THE ROLE OF BRITTLE, DISTRIBUTED DEFORMATION ZONES IN THE WATER SUPPLY OF THE TURKEY CREEK WATERSHED FRACTURED CRYSTALLINE BEDROCK AQUIFER SYSTEM, COLORADO, USA

Brittle, distributed deformation zones (DDZs) in the Precambrian crystalline bedrock of the Colorado Rocky Mountain Front Range have mapped widths over 1 kilometer, individual trace lengths of 10’s of kilometers, and displacements of a few 100’s of meters. Possible Precambrian ancestry and episodic reactivation have accommodated all modes of crustal deformation.

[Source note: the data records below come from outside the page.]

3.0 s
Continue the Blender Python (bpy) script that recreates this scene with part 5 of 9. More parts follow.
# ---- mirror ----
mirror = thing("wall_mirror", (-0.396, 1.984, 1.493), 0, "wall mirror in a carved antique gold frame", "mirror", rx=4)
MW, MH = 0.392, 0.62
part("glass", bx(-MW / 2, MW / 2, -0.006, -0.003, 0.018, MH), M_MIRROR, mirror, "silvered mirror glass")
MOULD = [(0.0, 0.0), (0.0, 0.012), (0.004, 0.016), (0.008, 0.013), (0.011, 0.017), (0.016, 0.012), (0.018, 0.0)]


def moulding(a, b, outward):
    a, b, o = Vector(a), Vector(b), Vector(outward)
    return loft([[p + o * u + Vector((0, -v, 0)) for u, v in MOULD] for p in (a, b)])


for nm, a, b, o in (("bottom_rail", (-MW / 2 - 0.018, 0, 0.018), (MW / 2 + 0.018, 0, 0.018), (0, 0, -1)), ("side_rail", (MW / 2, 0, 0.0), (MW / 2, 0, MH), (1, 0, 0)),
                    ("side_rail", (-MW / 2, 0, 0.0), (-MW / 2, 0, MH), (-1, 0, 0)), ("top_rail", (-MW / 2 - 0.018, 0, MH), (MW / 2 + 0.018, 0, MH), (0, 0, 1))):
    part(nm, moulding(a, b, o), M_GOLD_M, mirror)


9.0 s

Because of their significant size, extreme fracture intensity relative to their protoliths, high relative potential porosity and permeability the DDZs are likely among the most significant hydrogeologic elements in the Turkey Creek Watershed impacting ground water recharge, storage, contaminant transport, surface water interaction, and possibly inter-watershed flow.

Despite the degree of deformation there are remarkably few internal structures that appear to have accommodated motion. The predominant fault zone architectural element is extreme and pervasive brittle fracturing. Most internal fractures are truncated against neighboring fractures, have trace lengths of only a few meters, and show no evidence of shear. Other internal features include small faults, minor breccia zones, discontinuous stringers of clay-rich gouge, sulfide alteration, Liesegang bands, and few macroscopic veins.

Field characterization and discrete fracture network (DFN) modeling of outcrop scale potential porosity and potential permeability in the DDZs and their protoliths have been prompted by the growing population west of metropolitan Denver and concerns regarding the potential mining of the limited groundwater resource. Inclusive of aperture uncertainties potential porosity model results range from 0.0016% to 0.51% in non-faulted rocks and 0.021% to 2.7% in DDZs. Estimates of potential permeability for 100mm aperture cases range from 2.9x10^-13m² to 6.6x10^-14m² with directional permeabilities that are nearly isotropic to anisotropic (k_max/k_min from 2x to 10x) in the non-faulted rocks. DDZ model results range from 1.2x10^-11m² to 5.9x10^-12m² with directional permeabilities of 2x to 6x. However, these hydraulic properties are not static with depth, thus continued modeling will address the relative changes in DNF models due to in-situ overburden stress which likely further limits the quantity of the resource.